Госпитализация и первые порезы
Когда меня привезли в Институт жизни 31 апреля 1961 года – за месяц до окончания школы, – моими главными проблемами, судя по записям врачей, была «повышенная напряженность и социальная самоизоляция». Еще я страдала от мучительных головных болей, таких сильных, что иногда мне приходилось звонить матери из школьного телефона-автомата и умолять ее забрать меня домой. Вряд ли она всегда верила моим стонам, но все же приезжала. Я начала посещать местного психиатра, доктора Фрэнка Нокса (скорее всего, это произошло после того, как мой терапевт не смог определить причину головной боли). Доктор Нокс порекомендовал родителям отправить меня в Институт жизни. Нам сказали, что я проведу там две недели, чтобы пройти диагностическое обследование.
У меня осталось одно крошечное воспоминание о своем первом дне в институте. Я сижу на крыльце отделения, смотрю на деревья и лужайки с ландшафтным дизайном. Вот и все. Я не помню, кто меня привез и что у меня спрашивали. Я даже не помню, что я чувствовала.
Через несколько дней я осознала, что режу себя, но у меня не осталось воспоминаний, как и почему я это делала. Сейчас все могут найти информацию о самопорезах, но в те годы подобные темы в обществе не обсуждались, и я точно ничего не знала о порезах до госпитализации.

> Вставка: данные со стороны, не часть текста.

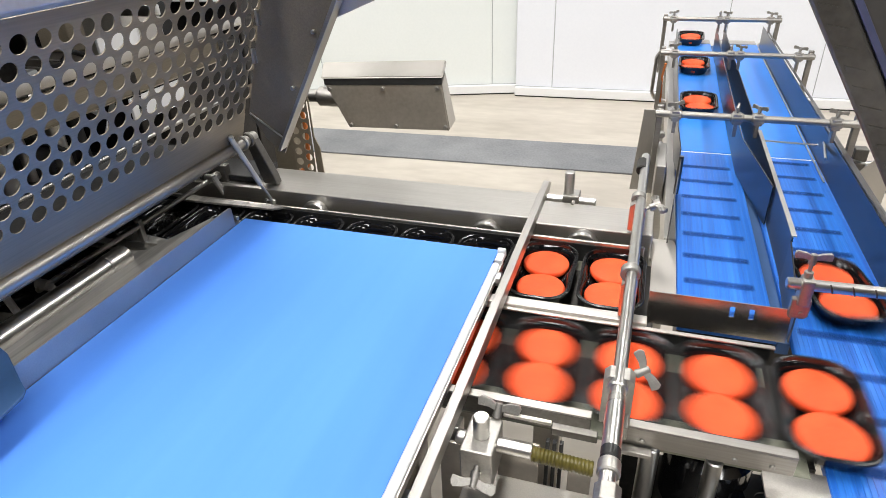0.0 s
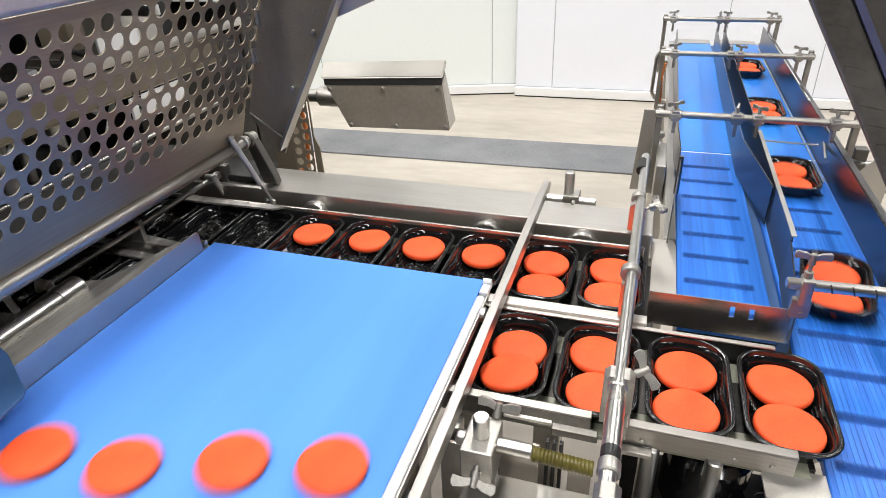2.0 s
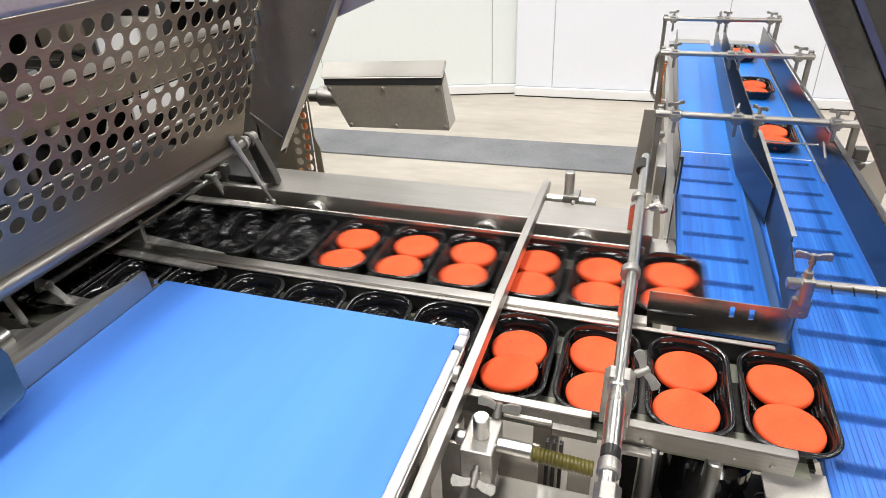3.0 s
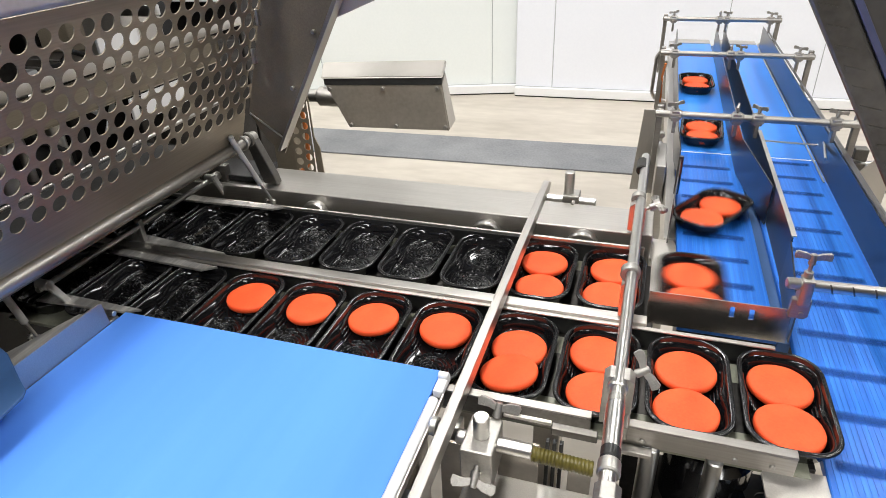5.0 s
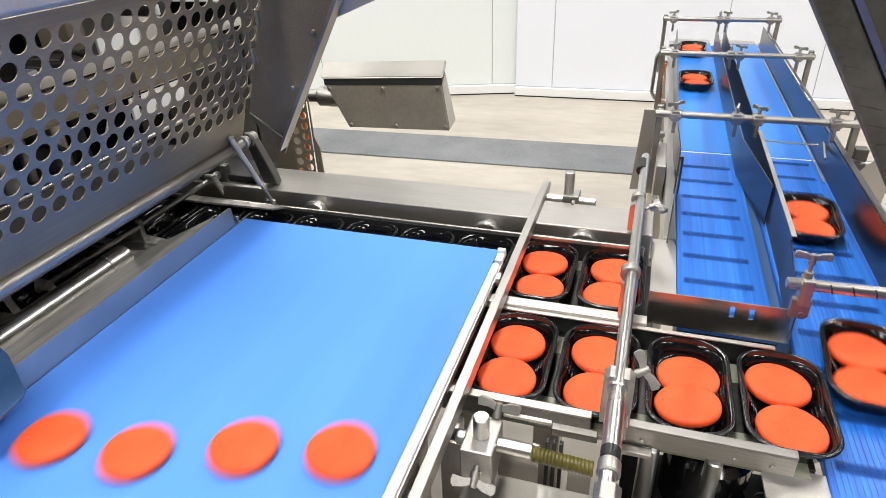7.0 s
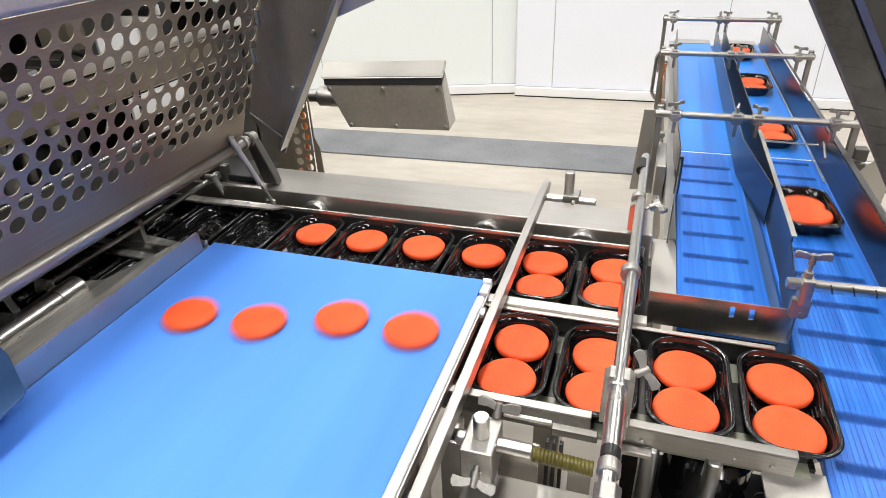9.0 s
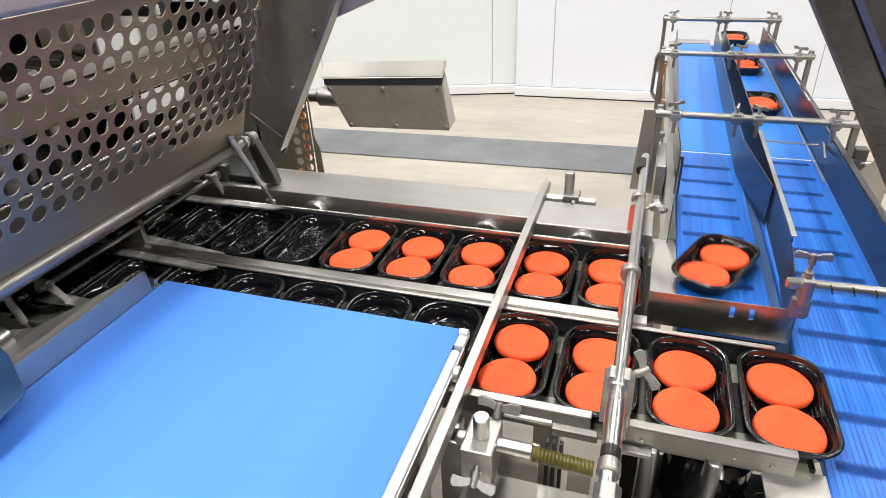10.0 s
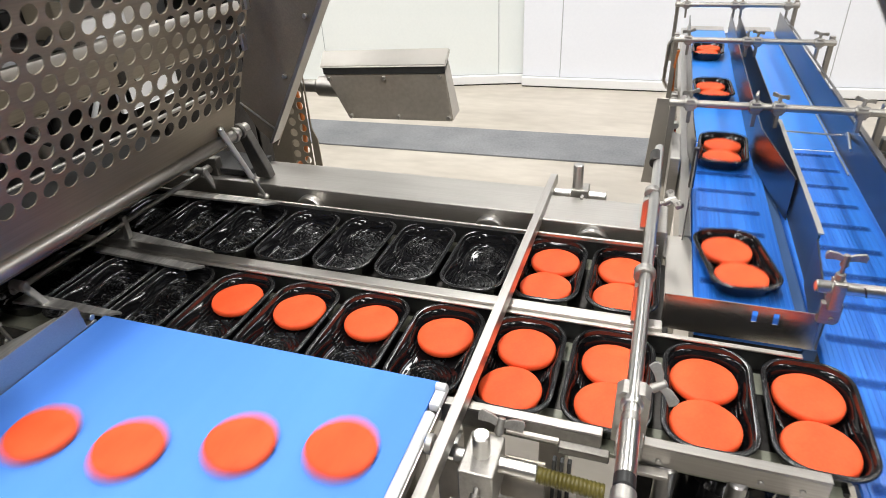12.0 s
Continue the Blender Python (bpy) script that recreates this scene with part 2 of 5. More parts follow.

Вот как это описано в моей истории болезни: «Разбила стекла своих очков и нанесла поверхностные рваные раны на левое запястье». То есть я намеренно разбила очки. А вдруг они разбились случайно? Я не знаю. Психиатры утверждают, что самоповреждение – распространенное явление в лечебных учреждениях. Пациенты практически не ощущают боли и парадоксальным образом успокаиваются после совершения разрушительного акта. Это большая проблема для близких, но не для пациента, который нашел такой дикий способ избавления от эмоциональной боли. Когда человек наносит себе порезы, в кровь поступают эндорфины, которые условно можно назвать натуральными опиатами. Они снижают уровень стресса и дарят ощущение блаженства.
Какими бы ни были мои мотивы, спустя несколько дней после первого самопореза меня перевели в самое надежное отделение института – «Томпсон II». Скорее всего, меня посадили на психотропные препараты и со временем увеличивали дозировку. Жаль, что меня не отправили домой, сейчас я знаю, что лечебные учреждения иногда причиняют больше вреда, чем пользы. Сотрудники института не были чудовищами. Они просто не знали, как лечить людей с подобными проблемами.
Моя подруга Себерн Фишер саркастически шутит, что я наверняка попала в «Томпсон II» через мрачные подземные тоннели, где царит стойкий запах канализации. Два медбрата тащили меня в холщовом мешке, как тушу подстреленного оленя.
Себерн была еще одной «заключенной» и моей единственной подругой в институте. Потеряв друг друга на долгие годы, мы позже встретились и по сей день остаемся друзьями.